Defined contribution schemes
The Company operates a defined contribution scheme. The amount charged to the Profit and Loss Account in respect of pension costs and other post-retirement benefits is the contributions payable in the financial year. Differences between contributions payable in the financial year and contributions actually paid are included as either accruals or prepayments in the Balance Sheet.

Taxation

Current tax
Current tax is provided at amounts expected to be paid (or recoverable) using the tax rates and laws that have been enacted or substantively enacted at the Balance Sheet date.

Deferred tax
Deferred tax arises as a result of including items of income and expenditure in taxation computations in periods different from those in which they are included in the Company's financial statements. Deferred tax is provided in full on timing differences which result in an obligation to pay more or less tax at a future date, at the average tax rates that are expected to apply when the timing differences reverse, based on current tax rates and laws. Deferred tax assets and liabilities are not discounted.

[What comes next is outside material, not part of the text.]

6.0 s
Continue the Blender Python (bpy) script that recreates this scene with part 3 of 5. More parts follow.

The carrying amount of deferred tax assets are reviewed at each reporting date and a valuation allowance is set up against deferred tax assets so that the net carrying amount equals the highest amount that is more likely than not to be recovered based on current or future taxable profit.

Tangible fixed assets

Tangible fixed assets are stated at cost or valuation, net of depreciation and any provision for impairment. Depreciation is provided on all tangible fixed assets, other than investment property and freehold land, at rates calculated to write off the cost or valuation, less estimated residual value, of each asset on a straight-line or reducing balance basis over its expected useful life, as follows:

Plant and machinery etc. 25 % reducing balance

Residual value represents the estimated amount which would currently be obtained from disposal of an asset, after deducting estimated costs of disposal, if the asset were already of the age and in the condition expected at the end of its useful life.

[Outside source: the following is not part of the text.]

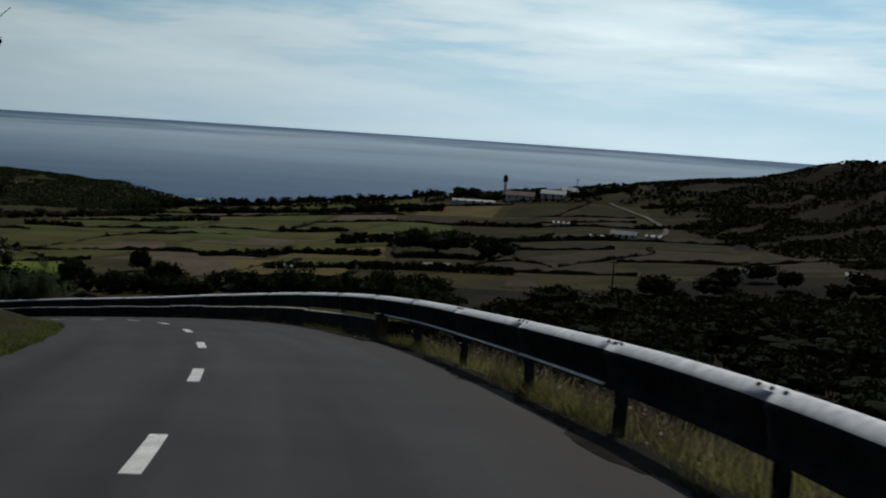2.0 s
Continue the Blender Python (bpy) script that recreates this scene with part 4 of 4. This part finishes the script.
# ---- fields below ----
FIELDS = {
    "tan": two_tone("dry_tan_field", (0.082, 0.063, 0.022), (0.134, 0.105, 0.039), 0.06, 0.8, 0.95, 0.3, 0.1),
    "olive": two_tone("olive_pasture", (0.043, 0.045, 0.011), (0.082, 0.079, 0.022), 0.05, 0.8, 0.95, 0.3, 0.1),
    "green": two_tone("green_pasture", (0.041, 0.055, 0.012), (0.071, 0.085, 0.022), 0.05, 0.8, 0.95, 0.3, 0.1),
    "meadow": two_tone("yellowed_meadow", (0.071, 0.068, 0.015), (0.120, 0.110, 0.028), 0.05, 0.8, 0.95, 0.3, 0.1),
    "bright": two_tone("bright_green_crop", (0.091, 0.122, 0.015), (0.130, 0.159, 0.024), 0.05, 0.8, 0.95, 0.3, 0.1),
    "brown": two_tone("bare_brown_soil", (0.071, 0.054, 0.037), (0.113, 0.088, 0.061), 0.06, 0.9, 0.95, 0.3, 0.1),
    "red": two_tone("reddish_soil", (0.091, 0.061, 0.040), (0.141, 0.100, 0.068), 0.08, 0.9, 0.95, 0.3, 0.1),
    # The next two are pasture and soil colours with cloud shade painted in.
    "moor": two_tone("shade_toned_pasture", (0.020, 0.020, 0.007), (0.038, 0.035, 0.013), 0.05, 0.8, 0.95, 0.3, 0.1),
    "fallow": two_tone("shade_toned_brown_soil", (0.032, 0.025, 0.015), (0.056, 0.043, 0.027), 0.06, 0.9, 0.95, 0.3, 0.1),
    "heath": two_tone("dark_heath", (0.008, 0.010, 0.004), (0.024, 0.026, 0.010), 0.05, 0.8, 0.95, 0.3, 0.1),
    "pale": two_tone("pale_stubble", (0.17, 0.15, 0.115), (0.26, 0.23, 0.18), 0.08, 0.9, 0.95, 0.3, 0.1),
}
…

The gain or loss arising on the disposal of an asset is determined as the difference between the sale proceeds and the carrying value of the asset, and is credited or charged to profit or loss.

Impairment of assets

Assets, other than those measured at fair value, are assessed for indicators of impairment at each Balance Sheet date. If there is objective evidence of impairment, an impairment loss is recognised in the Profit and Loss Account as described below.

Fixed asset investments

Investments are recognised initially at fair value which is normally the transaction price excluding transaction costs. Subsequently, they are measured at fair value through profit or loss if the shares are publicly traded or their fair value can otherwise be measured reliably. Other investments are measured at cost less impairment.

Financial instruments

Financial assets and financial liabilities are recognised when the Company becomes a party to the contractual provisions of the instrument.

Financial liabilities and equity instruments are classified according to the substance of the contractual arrangements entered into. An equity instrument is any contract that evidences a residual interest in the assets of the Company after deducting all of its liabilities.

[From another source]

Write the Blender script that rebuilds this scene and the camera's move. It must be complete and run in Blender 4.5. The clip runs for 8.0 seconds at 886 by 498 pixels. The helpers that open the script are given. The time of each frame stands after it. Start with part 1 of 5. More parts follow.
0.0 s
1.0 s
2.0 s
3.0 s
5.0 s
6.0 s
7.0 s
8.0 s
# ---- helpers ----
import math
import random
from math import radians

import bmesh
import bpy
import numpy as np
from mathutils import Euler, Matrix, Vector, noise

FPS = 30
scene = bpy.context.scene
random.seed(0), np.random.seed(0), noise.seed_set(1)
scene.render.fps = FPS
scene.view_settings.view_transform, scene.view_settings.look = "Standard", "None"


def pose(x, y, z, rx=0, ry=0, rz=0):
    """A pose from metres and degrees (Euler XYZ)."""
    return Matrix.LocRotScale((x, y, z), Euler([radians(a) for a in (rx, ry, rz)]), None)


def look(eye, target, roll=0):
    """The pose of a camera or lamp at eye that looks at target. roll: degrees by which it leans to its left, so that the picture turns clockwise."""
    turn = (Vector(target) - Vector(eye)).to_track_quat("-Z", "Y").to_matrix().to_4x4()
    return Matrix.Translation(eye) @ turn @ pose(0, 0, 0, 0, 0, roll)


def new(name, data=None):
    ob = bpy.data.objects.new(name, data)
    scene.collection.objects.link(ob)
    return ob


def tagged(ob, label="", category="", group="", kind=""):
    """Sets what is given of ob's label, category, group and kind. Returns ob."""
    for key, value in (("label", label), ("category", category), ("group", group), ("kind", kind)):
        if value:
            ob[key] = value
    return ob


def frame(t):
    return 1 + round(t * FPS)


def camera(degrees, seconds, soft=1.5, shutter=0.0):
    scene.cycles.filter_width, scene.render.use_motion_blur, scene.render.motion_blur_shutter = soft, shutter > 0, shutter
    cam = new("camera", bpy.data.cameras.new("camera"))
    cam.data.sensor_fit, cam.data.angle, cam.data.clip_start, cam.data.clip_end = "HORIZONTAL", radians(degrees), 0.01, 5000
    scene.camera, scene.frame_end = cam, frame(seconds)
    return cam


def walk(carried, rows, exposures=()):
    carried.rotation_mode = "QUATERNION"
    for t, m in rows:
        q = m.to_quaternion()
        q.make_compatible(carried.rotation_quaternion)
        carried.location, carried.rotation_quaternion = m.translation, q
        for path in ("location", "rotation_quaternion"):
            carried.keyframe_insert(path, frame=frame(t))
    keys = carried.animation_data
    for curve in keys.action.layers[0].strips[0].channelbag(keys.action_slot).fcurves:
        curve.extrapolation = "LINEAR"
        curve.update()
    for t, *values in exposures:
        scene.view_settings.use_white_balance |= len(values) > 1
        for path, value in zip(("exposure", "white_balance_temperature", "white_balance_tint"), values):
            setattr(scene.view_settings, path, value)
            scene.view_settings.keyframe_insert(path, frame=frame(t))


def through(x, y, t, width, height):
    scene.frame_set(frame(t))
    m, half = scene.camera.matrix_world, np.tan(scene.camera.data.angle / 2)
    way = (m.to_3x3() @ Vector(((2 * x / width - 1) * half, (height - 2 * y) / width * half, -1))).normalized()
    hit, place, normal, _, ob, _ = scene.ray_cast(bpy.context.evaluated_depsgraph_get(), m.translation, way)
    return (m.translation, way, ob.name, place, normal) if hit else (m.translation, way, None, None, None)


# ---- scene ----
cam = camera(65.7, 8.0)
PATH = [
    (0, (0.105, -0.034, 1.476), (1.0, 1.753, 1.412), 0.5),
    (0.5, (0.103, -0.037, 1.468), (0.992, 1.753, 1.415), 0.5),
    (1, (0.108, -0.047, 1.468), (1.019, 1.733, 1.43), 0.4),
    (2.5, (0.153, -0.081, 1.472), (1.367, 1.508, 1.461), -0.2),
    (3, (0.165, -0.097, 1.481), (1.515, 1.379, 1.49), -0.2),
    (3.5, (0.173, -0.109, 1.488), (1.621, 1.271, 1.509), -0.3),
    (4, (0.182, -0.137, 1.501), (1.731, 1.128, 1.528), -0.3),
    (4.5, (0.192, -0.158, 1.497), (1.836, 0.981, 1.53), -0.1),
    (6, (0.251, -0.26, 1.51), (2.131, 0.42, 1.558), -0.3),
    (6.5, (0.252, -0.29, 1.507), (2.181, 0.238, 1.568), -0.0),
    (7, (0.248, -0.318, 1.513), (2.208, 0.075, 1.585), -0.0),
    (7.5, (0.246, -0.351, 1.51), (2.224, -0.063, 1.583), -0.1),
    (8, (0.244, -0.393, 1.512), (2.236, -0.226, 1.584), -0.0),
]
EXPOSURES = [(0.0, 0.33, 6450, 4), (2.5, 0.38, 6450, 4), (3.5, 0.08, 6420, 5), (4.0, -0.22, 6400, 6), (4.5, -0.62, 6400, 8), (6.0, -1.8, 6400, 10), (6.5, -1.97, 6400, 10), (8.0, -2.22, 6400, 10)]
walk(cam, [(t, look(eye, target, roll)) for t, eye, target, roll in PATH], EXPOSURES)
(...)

Financial assets and liabilities are only offset in the Balance Sheet when, and only when there exists a legally enforceable right to set off the recognised amounts and the Company intends either to settle on a net basis, or to realise the asset and settle the liability simultaneously.

Basic financial assets
Basic financial assets, which include debtors and cash and bank balances, are initially measured at transaction price including transaction costs and are subsequently carried at amortised cost using the effective interest method unless the arrangement constitutes a financing transaction, where the transaction is measured at the present value of the future receipts discounted at a market rate of interest. Financial assets classified as receivable within one year are not amortised.

Financial assets are derecognised when and only when the contractual rights to the cash flows from the financial asset expire or are settled, or the Company transfers to another party substantially all of the risks and rewards of ownership of the financial asset, or the Company, despite having retained some, but not all, significant risks and rewards of ownership, has transferred control of the asset to another party.

Basic financial liabilities
Basic financial liabilities, including creditors, bank loans, loans from fellow group companies and preference shares that are classified as debt, are initially recognised at transaction price unless the arrangement constitutes a financing transaction, where the debt instrument is measured at the present value of the future payments discounted at a market rate of interest. Financial liabilities classified as payable within one year are not amortised.

Debt instruments are subsequently carried at amortised cost, using the effective interest rate method.

Trade creditors are obligations to pay for goods or services that have been acquired in the ordinary course of business from suppliers. Amounts payable are classified as current liabilities if payment is due within one year or less. If not, they are presented as non-current liabilities. Trade creditors are recognised initially at transaction price and subsequently measured at amortised cost using the effective interest method.

Financial liabilities are derecognised when the company’s contractual obligations expire or are discharged or cancelled.

2. Employees

2023 2022
Number Number
Monthly average number of persons employed by the Company during the year, including the director 21 24

3. Tangible assets

Plant and machinery etc. Total
£ £
Cost
At 01 December 2022 393,862 393,862
Additions 21,908 21,908
At 30 November 2023 415,770 415,770
Accumulated depreciation
At 01 December 2022 277,524 277,524
Charge for the financial year 31,434 31,434
At 30 November 2023 308,958 308,958
Net book value
At 30 November 2023 106,812 106,812
At 30 November 2022 116,338 116,338

4. Fixed asset investments

Other investments Total
£ £
Cost or valuation before impairment
At 01 December 2022 556,056 556,056
Additions 5,787 5,787
At 30 November 2023 561,843 561,843
Carrying value at 30 November 2023 561,843 561,843
Carrying value at 30 November 2022 556,056 556,056

5. Debtors

2023 2022
£ £
Trade debtors 610,835 561,227
Other debtors 959,482 904,738
1,570,317 1,465,965

6. Creditors: amounts falling due within one year

2023 2022
£ £
Trade creditors 31,872 101,142
Taxation and social security 217,375 265,015
Other creditors 33,692 10,323
282,939 376,480

7. Called-up share capital

2023 2022
£ £
Allotted, called-up and fully-paid
1 Ordinary share of £ 1.00 1 1

8. Financial commitments

Pensions

The Company operates a defined contribution pension scheme for the director and employees. The assets of the scheme are held separately from those of the Company in an independently administered fund.

2023 2022
£ £
Unpaid contributions due to the fund (inc. in other creditors) 6,252 0

9. Deferred tax

The deferred tax provision at the year end was £25,140 (2022 £22,104). The amount charged to profit and loss in respect of deferred tax in the year was £3,036 (2022 - £796).